As the hearing proceeded, I was most interested in the tension developing between the presenters' testimonies. For example, Eugene Shapiro, MD, a Lyme disease specialist at Yale University, stated that he thinks it is very important to engage in additional research about how to help persons suffering from medically unexplained symptoms. He also stated that in his view, there is "no scientific justification for changing current IDSA recommendations related to duration of antibiotic treatment of Lyme disease."

Then came Brian Fallon, MD, of Columbia Medical School. Notably, Dr Fallon began his presentation by stating that he is not a member of either IDSA or ILADS. He's a psychiatrist belonging to the American Psychiatric Association. In direct opposition to Dr Shapiro's statement, Dr Fallon referred to a blind study in which repeated antibiotic treatment has been found to be effective, yet is not recommended due to the risks. He also made it clear that repeated antibotics have been shown to be effective for the fatigue associated with Lyme disease. However, not for pain or any of the other symptoms related to Lyme.

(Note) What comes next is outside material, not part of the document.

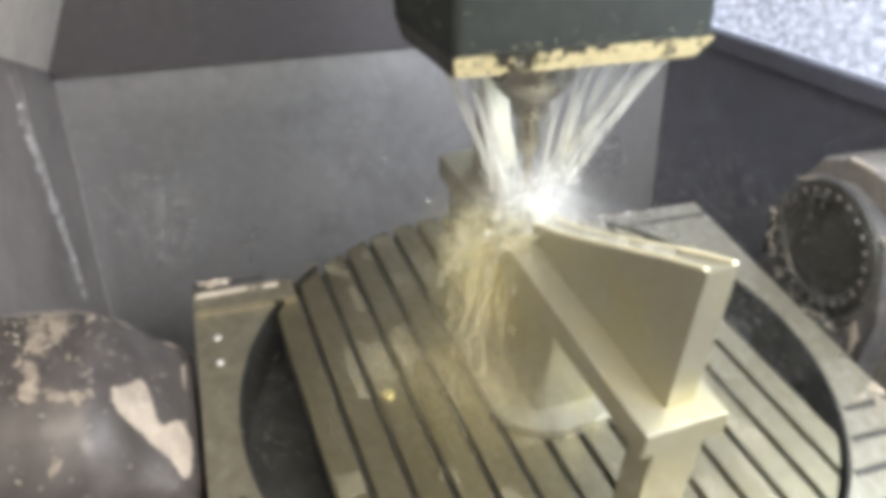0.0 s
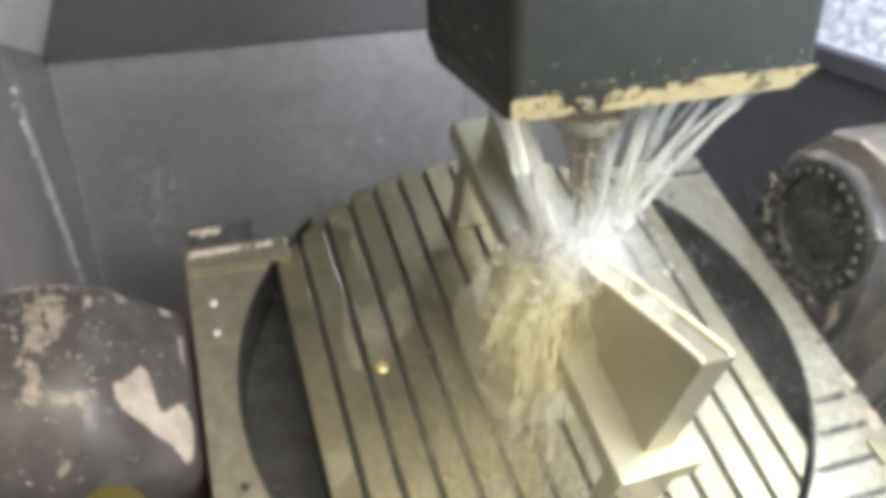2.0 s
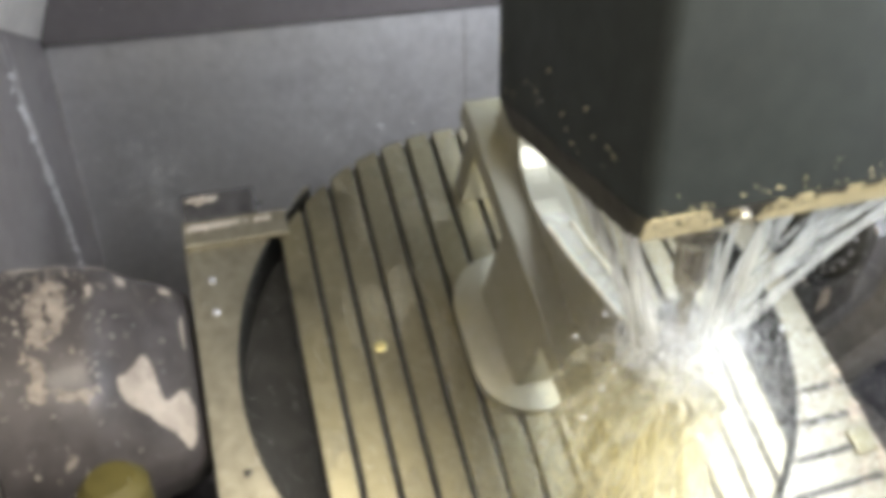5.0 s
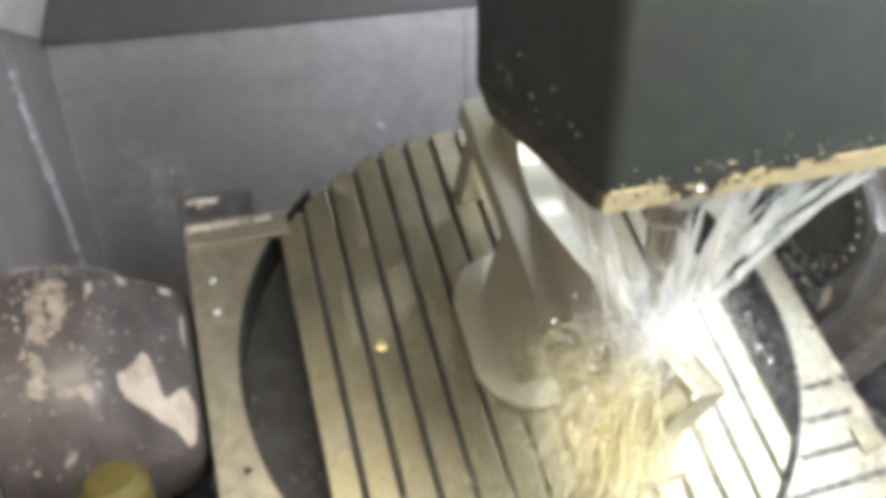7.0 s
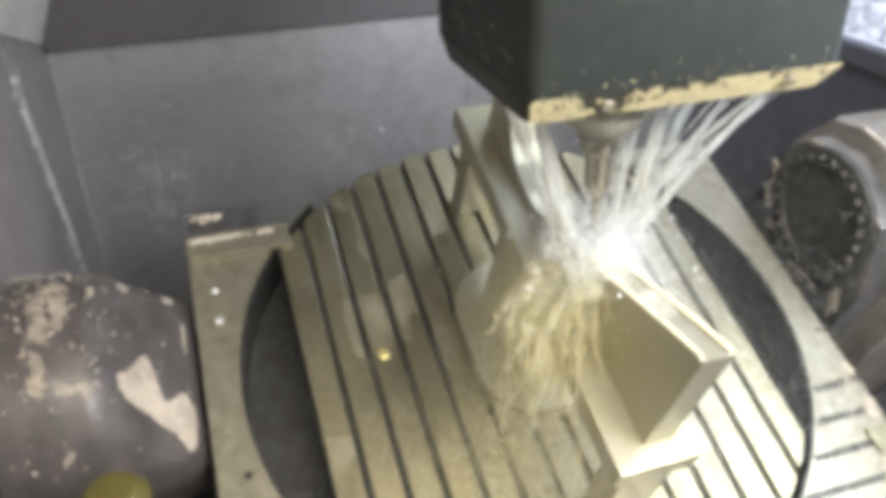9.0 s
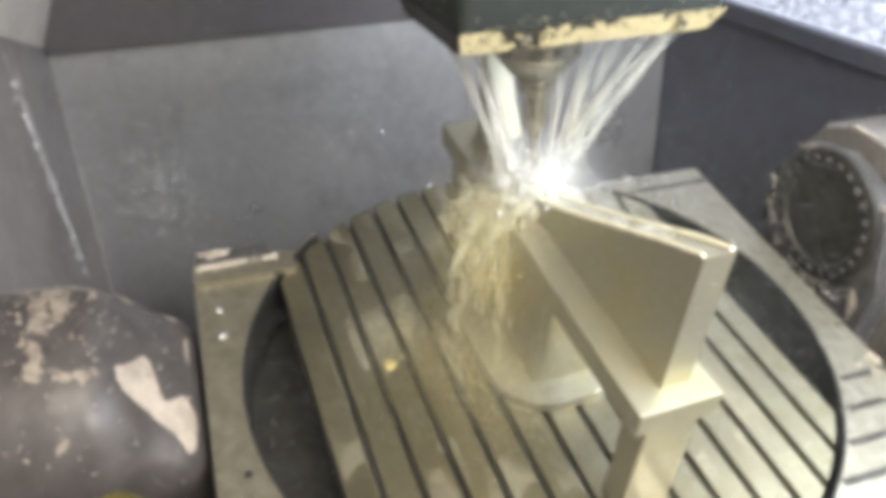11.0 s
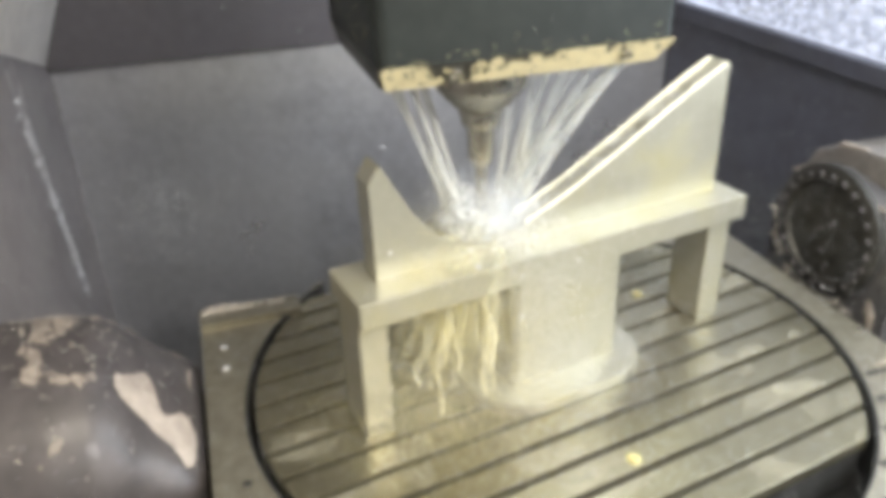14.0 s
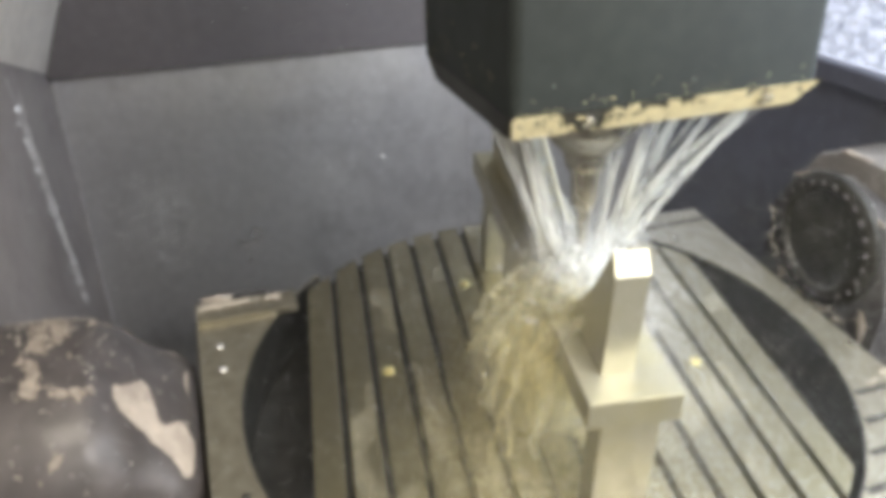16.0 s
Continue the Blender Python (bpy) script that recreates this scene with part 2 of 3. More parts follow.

Dr Fallon suggested that doctors could approach this risk factor by talking to patients about the risks. Discussing the risks of medications is something, he says, doctors do every day. He also mentioned that the testing has only been done on two specific antibiotics, and added that it might be a mistake to make recommendations based on those tests about antibiotics in general.

The most emotional moment of the hearing (that I saw) occurred when Dr Ken Liegner, ILADS member, showed a video clip of his patient Vicki Logan from June 22, 2001. Vicki had sought all kinds of treatment, according to Dr Liegner, in trying to deal with what he reminded the panel is still to be considered a "formidable pathogen." As the result of a misdiagnoses, she had been given coricosteroids early in her treatment. After all her treatment, spirochetes were found in her pericardium (the thin membrane that surrounds the heart).

The video was evidently recorded as Vicki lay dying in a hospital bed. She is so weak with advanced Lyme disease that you can barely make out the words as she says, "I hope that what happened to me will benefit others who wind up in the same situation." She also had words of praise for Dr Liegner, telling him on-camera that without his help she wouldn't even have lived as long as she did. It was a tearful moment for me.

I'm curious about your opinion. Does your doctor (or doctors) talk to you about the risks involved in the treatment options for Lyme disease?

Doc examines Lyme & Alzheimer's link

Lyme disease symptoms can look a lot like other diseases' symptoms, not the least of which is Alzheimer's. In late-stage, or tertiary stage of Lyme, the bug has infected the brain. It may be hard to distinguish between the symptoms of somebody with late-stage Lyme, and somebody suffering from Alzheimer's disease.

Such was the case of Paul Christensen, who was diagnosed with Lyme, treated, and then released from Stony Brook Hospital. Paul was a firefighter, yet he struggled for eight years with mental deterioration after his diagnosis of Lyme. Finally, he died due to Alzheimer's.

Paul's wife suspected that there was a strong link between her husband's diagnosis of Lyme and his death from Alzheimer's disease. If there was a connection, she was determined that other people should learn about it, in the event that it might help reduce their suffering. So, after Paul died she urged medical researcher Dr. Alan MacDonald to investigate her husband's case.

Dr. Alan MacDonald is a featured expert in the 'Interviews with Experts' series, which you can access here. In the 30 minute audio interview, he tells about the well-documented Christensen case, and he describes what he and other researchers are doing to understand the Lyme bug, so we can eradicate it.